Configuration: CLI vs Environment Variables

The CLI currently reads all configuration from command-line flags. A common pattern for containerised deployments is to wrap the binary in a shell script that maps environment variables to flags:

#!/usr/bin/env bash
exec zigllama-server \
    --host "${ZIGLLAMA_HOST:-0.0.0.0}" \
    --port "${ZIGLLAMA_PORT:-8080}" \
    --model "${ZIGLLAMA_MODEL:?MODEL path required}" \
    --api-key "${ZIGLLAMA_API_KEY}" \
    --max-requests "${ZIGLLAMA_MAX_REQUESTS:-20}" \
    --timeout "${ZIGLLAMA_TIMEOUT:-60000}"

No .env file support

ZigLlama does not read .env files natively. Use direnv, dotenv, or your container runtime's environment injection to bridge the gap.


Interactive Mode

When launched without --model, the server enters demo mode. In a future release this will be extended to a full interactive REPL with the following planned capabilities:

  • Load and unload models at runtime (/load, /unload).
  • Switch chat templates interactively (/template chatml).
  • Inspect KV cache statistics (/cache stats).
  • Run single-shot generation without an HTTP client (/generate "prompt").

Current status

Interactive mode is not yet implemented. The server currently runs in a blocking accept loop. Contributions are welcome -- see the Contributing guide.


Startup Output

On launch the CLI prints a banner followed by configuration details and example curl commands tailored to the active host, port, and API key:

  ZIGLLAMA

     Educational LLaMA Implementation -- Production-Ready Server

  Starting ZigLlama Server
  Address: http://0.0.0.0:8080
  API Key: Required
  Max concurrent requests: 50
  Request timeout: 30000ms
  CORS enabled: true
  Request logging: true
  Model: ./models/llama-7b-q4_k_m.gguf

  Available Endpoints:
    GET  http://0.0.0.0:8080/health
    GET  http://0.0.0.0:8080/v1/models
    POST http://0.0.0.0:8080/v1/chat/completions
    POST http://0.0.0.0:8080/v1/completions

  Example Requests:

    # Health check
    curl http://0.0.0.0:8080/health

    # Chat completion
    curl -H "Authorization: Bearer sk-..." \
         -X POST http://0.0.0.0:8080/v1/chat/completions \
         -H "Content-Type: application/json" \
         -d '{"model":"llama-7b","messages":[{"role":"user","content":"Hello"}]}'

The dynamic curl snippets include the Authorization header only when an API key is configured, reducing copy-paste friction during development.


Error Handling

Invalid flag values (e.g., non-numeric --port) are caught at parse time and logged via std.log.err before the process returns:

error: Invalid port number: abc.
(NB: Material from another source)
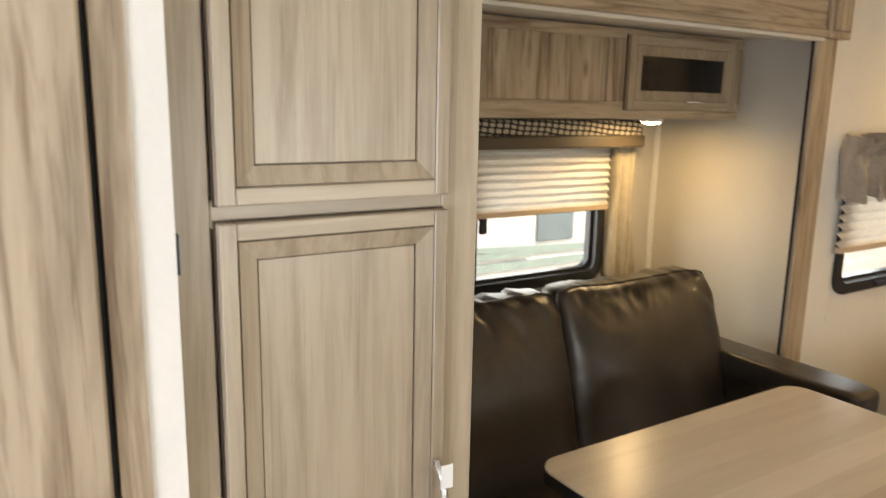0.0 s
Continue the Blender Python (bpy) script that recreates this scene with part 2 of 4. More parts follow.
def leather_material():
    m, n, l, p = material("brown_leather")
    a, v = noise_node(n, l, 5, 4), noise_node(n, l, 260, 4)
    l.new(ramp(n, l, a.outputs[0], [(0.3, (0.026, 0.019, 0.0135)), (0.7, (0.041, 0.031, 0.022))]).outputs[0], p.inputs["Base Color"])
    l.new(ramp(n, l, a.outputs[0], [(0.3, (0.29, 0.29, 0.29)), (0.7, (0.37, 0.37, 0.37))]).outputs[0], p.inputs["Roughness"])
    w = noise_node(n, l, 11, 3)
    ad = n.new("ShaderNodeMath")
    ad.operation = "MULTIPLY_ADD"
    l.new(w.outputs[0], ad.inputs[0])
    ad.inputs[1].default_value = 6.0
    l.new(v.outputs[0], ad.inputs[2])
    bump(n, l, p, ad.outputs[0], 0.35, 0.0012)
    return m


def carpet_material():
    m, n, l, p = material("speckled_carpet")
    a, b = noise_node(n, l, 260, 3), noise_node(n, l, 7, 3)
    col = ramp(n, l, a.outputs[0], [(0.42, (0.10, 0.08, 0.062)), (0.49, (0.38, 0.31, 0.24)), (0.57, (0.68, 0.60, 0.50))]).outputs[0]
    l.new(mixrgb(n, l, "MULTIPLY", 0.3, col, b.outputs[0]), p.inputs["Base Color"])
    p.inputs["Roughness"].default_value = 0.95
    bump(n, l, p, a.outputs[0], 0.9, 0.006)
    return m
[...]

Error: error.InvalidCharacter

If --model points to a file that does not exist or is not a valid GGUF file, the error surfaces when ZigLlamaServer.loadModel is called, after the server has already printed its startup banner. Future versions will validate the model path during argument parsing to fail fast.


Source Reference

File Purpose
src/server/cli.zig main, printHelp, printBanner, printEndpoints
src/server/http_server.zig runServer, ServerConfig